Que pensez-vous du monde de la télévision aujourd’hui?
Je suis content d’en être sorti. Sur le moment, quand je me suis fait virer de France Télévisions en 2018, ça m’a fait de la peine. Ils m’ont viré sans raison, sans me parler. Ils ont crû me punir, en réalité c’est le public qu’ils ont puni. Les gens ont été privés de mes émissions. Je n’ai jamais rencontré un milieu avec autant de bassesse. Quand je vois la télé aujourd’hui, cela ne me fait pas de peine de ne plus y être. Je ne me suis jamais senti aussi bien que depuis que j’ai arrêté la télé! J’ai l’impression d’avoir sorti la tête d’un caniveau. Je suis libre, je fais ce que je veux avec qui je veux. La télé n’est plus faite pour les artistes. Les valeurs du monde de la télé aujourd’hui ne sont pas les miennes. Je préfère me tenir à l’écart de ce monde de dingues. La télé aujourd’hui, c’est du marketing.

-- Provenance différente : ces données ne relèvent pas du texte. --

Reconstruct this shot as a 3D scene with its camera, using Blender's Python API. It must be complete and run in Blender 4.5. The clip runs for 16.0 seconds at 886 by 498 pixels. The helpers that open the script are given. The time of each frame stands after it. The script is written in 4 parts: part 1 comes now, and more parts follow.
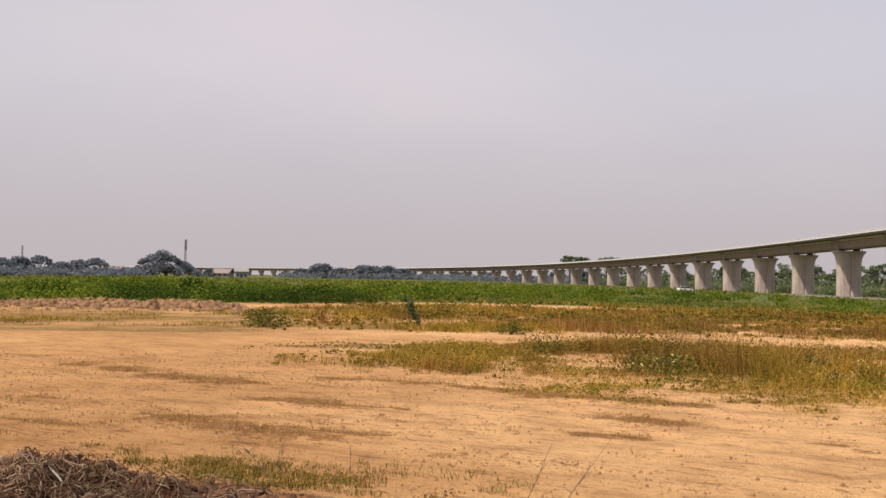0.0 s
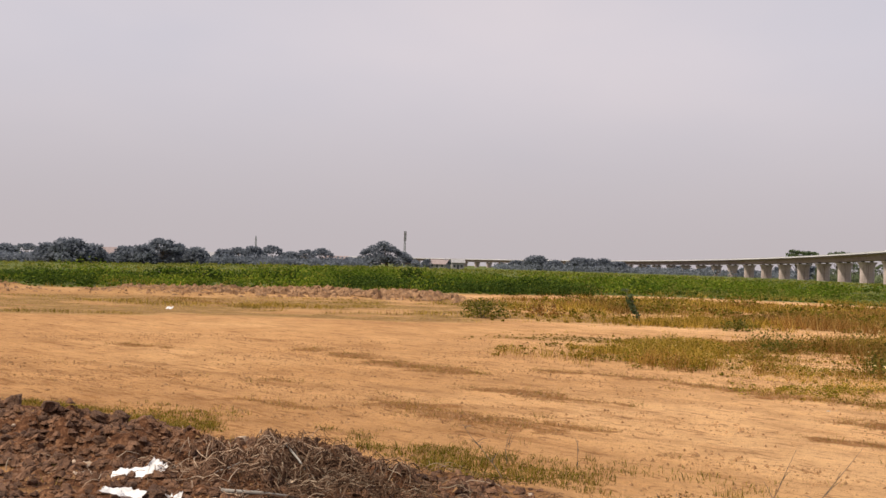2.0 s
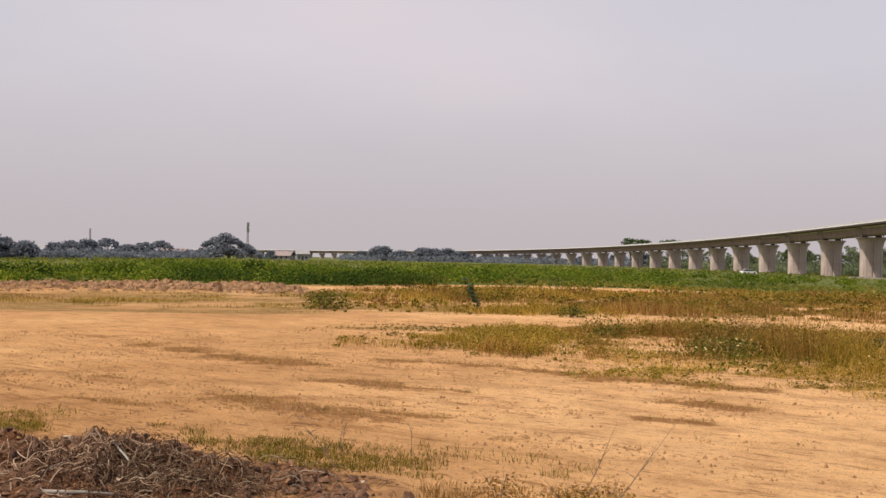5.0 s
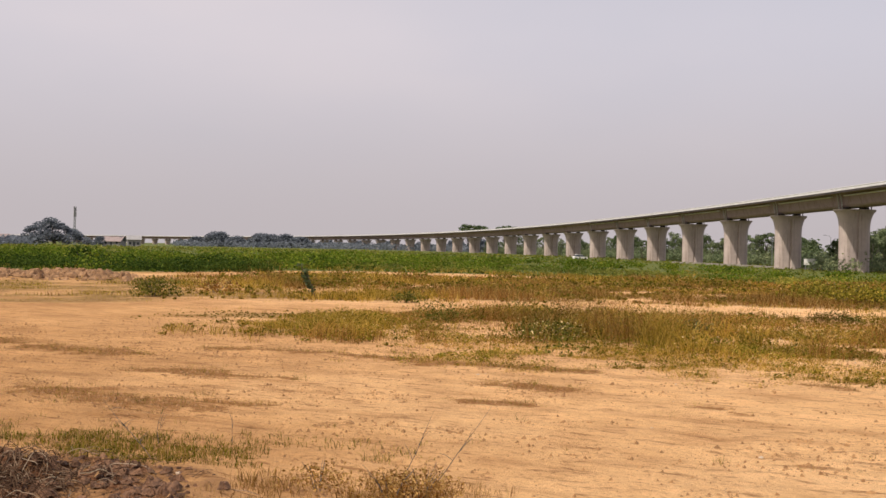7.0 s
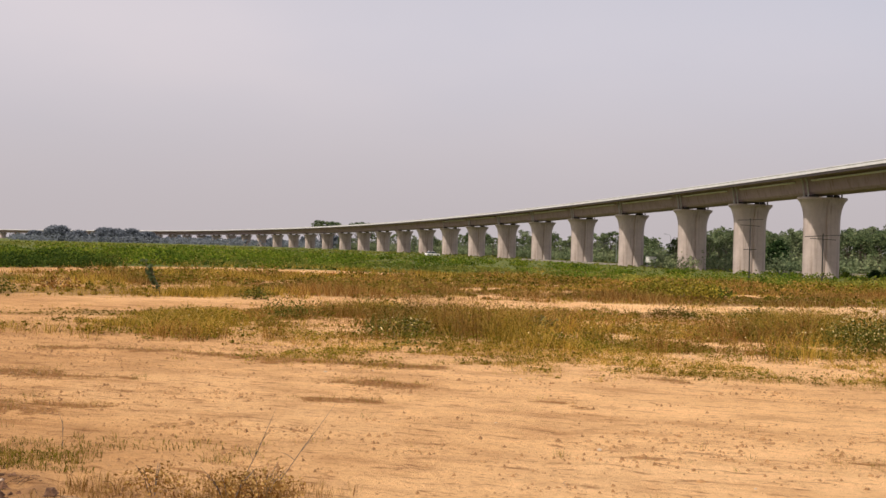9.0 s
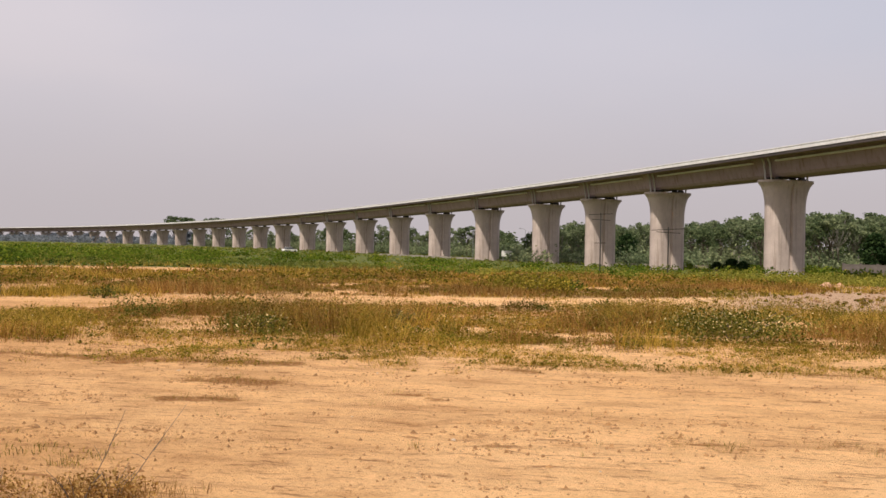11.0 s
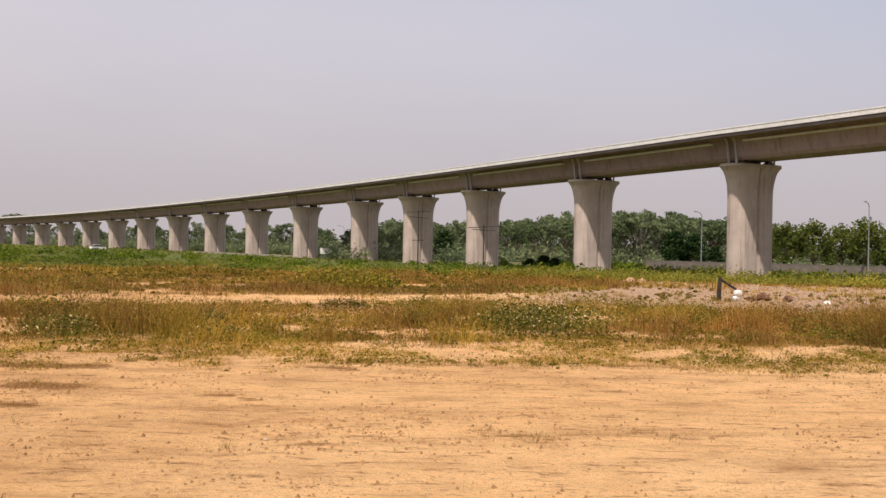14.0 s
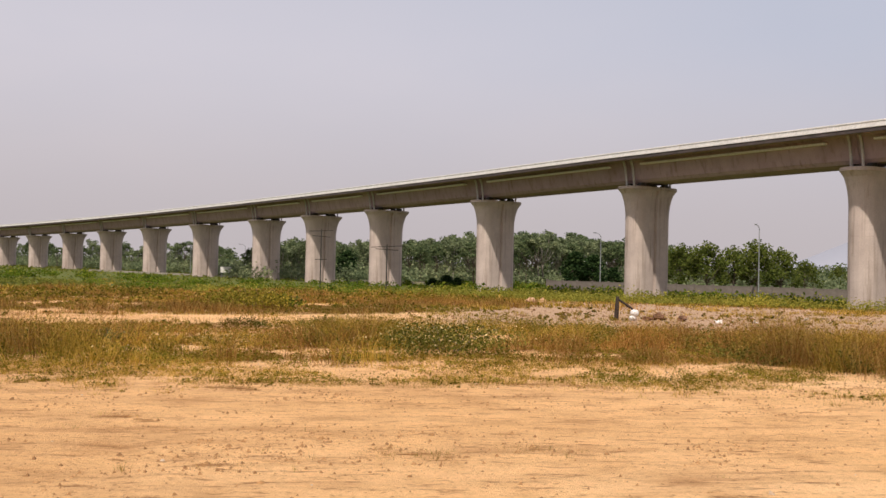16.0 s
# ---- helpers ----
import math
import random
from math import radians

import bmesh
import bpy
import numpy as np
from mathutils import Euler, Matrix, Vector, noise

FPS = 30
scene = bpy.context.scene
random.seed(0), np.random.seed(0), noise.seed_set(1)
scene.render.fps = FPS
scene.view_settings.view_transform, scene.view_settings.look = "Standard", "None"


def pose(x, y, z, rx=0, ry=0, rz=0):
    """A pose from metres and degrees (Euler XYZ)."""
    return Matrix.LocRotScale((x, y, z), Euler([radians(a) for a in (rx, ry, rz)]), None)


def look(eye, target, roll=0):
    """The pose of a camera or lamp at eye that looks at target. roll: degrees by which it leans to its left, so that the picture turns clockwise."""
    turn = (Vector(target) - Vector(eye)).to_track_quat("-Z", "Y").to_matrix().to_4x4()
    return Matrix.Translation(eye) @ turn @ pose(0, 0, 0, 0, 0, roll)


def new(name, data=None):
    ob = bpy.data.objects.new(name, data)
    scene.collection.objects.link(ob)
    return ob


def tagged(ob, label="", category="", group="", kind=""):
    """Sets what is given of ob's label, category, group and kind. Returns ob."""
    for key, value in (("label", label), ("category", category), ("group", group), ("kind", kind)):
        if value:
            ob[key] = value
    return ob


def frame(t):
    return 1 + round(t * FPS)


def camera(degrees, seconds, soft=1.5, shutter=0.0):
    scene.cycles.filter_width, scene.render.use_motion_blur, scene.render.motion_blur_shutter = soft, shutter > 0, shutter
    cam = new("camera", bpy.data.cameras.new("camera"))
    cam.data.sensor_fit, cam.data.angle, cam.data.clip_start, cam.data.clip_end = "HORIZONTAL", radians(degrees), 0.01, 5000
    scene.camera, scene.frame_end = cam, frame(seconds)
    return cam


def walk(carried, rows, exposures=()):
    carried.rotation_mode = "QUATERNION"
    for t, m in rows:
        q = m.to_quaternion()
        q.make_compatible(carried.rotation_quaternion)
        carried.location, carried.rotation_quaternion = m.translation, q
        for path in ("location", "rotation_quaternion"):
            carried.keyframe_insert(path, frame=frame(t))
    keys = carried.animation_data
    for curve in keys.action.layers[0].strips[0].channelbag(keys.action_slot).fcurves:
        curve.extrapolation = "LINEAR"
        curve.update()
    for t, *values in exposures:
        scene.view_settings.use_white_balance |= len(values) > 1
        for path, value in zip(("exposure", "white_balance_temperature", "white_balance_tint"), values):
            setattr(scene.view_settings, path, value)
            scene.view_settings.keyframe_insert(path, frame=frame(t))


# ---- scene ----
cam = camera(46.74, 16.0, 1.5)
PATH = [  # seconds, x, y, z, tilt, lean, turn
    (0.0, 0.007, -0.072, 1.6, 91.61, -1.11, 0.16),
    (0.5, -0.035, -0.041, 1.6, 91.12, -1.39, 3.25),
    (1.0, -0.068, -0.019, 1.6, 90.97, -1.74, 6.55),
    (1.5, -0.096, 0.018, 1.6, 90.50, -1.75, 9.48),
    (2.0, -0.114, 0.030, 1.6, 90.87, -1.79, 12.11),
    (2.5, -0.118, 0.038, 1.6, 90.56, -1.78, 13.70),
    (3.0, -0.102, 0.028, 1.6, 90.80, -1.76, 13.75),
    (3.5, -0.072, 0.021, 1.6, 90.67, -1.69, 11.55),
    (4.0, -0.048, 0.004, 1.6, 90.94, -1.63, 8.78),
    (4.5, -0.023, -0.018, 1.6, 90.81, -1.21, 6.25),
    (5.0, -0.007, -0.025, 1.6, 90.57, -1.15, 3.48),
    (5.2, 0.002, -0.033, 1.6, 90.78, -1.16, 2.37),
    (7.5, 0.154, 0.022, 1.6, 89.72, -1.24, -7.21),
    (8.0, 0.175, 0.048, 1.6, 89.59, -1.34, -9.09),
    (8.5, 0.193, 0.047, 1.6, 89.61, -1.21, -11.63),
    (9.0, 0.193, 0.042, 1.6, 89.94, -1.49, -13.67),
    (9.5, 0.191, 0.003, 1.6, 90.13, -1.47, -15.93),
    (12.0, 0.210, -0.062, 1.6, 89.77, -0.89, -24.99),
    (12.5, 0.221, -0.073, 1.6, 89.83, -0.87, -26.95),
    (13.0, 0.224, -0.088, 1.6, 89.54, -1.03, -29.11),
    (13.5, 0.230, -0.090, 1.6, 89.67, -1.03, -30.53),
    (14.0, 0.229, -0.096, 1.6, 89.88, -1.01, -31.68),
    (14.5, 0.212, -0.124, 1.6, 90.27, -1.08, -32.96),
    (15.0, 0.207, -0.138, 1.6, 90.57, -1.14, -34.72),
    (15.5, 0.220, -0.140, 1.6, 90.91, -1.21, -36.06),
    (16.0, 0.197, -0.168, 1.6, 91.08, -1.29, -37.09),
]
walk(cam, [(row[0], pose(*row[1:])) for row in PATH], [(0, 0.0), (16, 0.0)])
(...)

Qu’avez-vous dit à Jean-Marie Bigard qui veut se présenter à l’élection présidentielle française?
Je lui ai dit de ne pas le faire. Je pense qu’il doit continuer à être l’interprète des gens, ceux qui galèrent et qui sont en bas. C’est ce qu’on essaie tous de faire! Bigard candidat, ça ne changera rien! Moi, je suis ami avec tous les présidents, je n’ai pas de bord politique, ce sont les êtres humains qui m’intéressent. Je suis un humaniste: que le mec soit milliardaire ou chômeur, je lui parle de la même façon. C’est l’être humain qui compte.
Un dernier mot sur la petite Lilly que vous avez adoptée en Polynésie, il y a 12 ans?
Dans une maternité normale, l’enfant est proche de sa mère car elle l’a porté pendant 9 mois. Avec l’adoption, le père et la mère se retrouvent à 50-50. C’est un combat particulier: elle a 12 ans, alors que j’en ai 66. Elle vient de Tahiti, le métissage est formidable. De mes 4 enfants, c’est celle qui me ressemble le plus, elle est très proche de moi.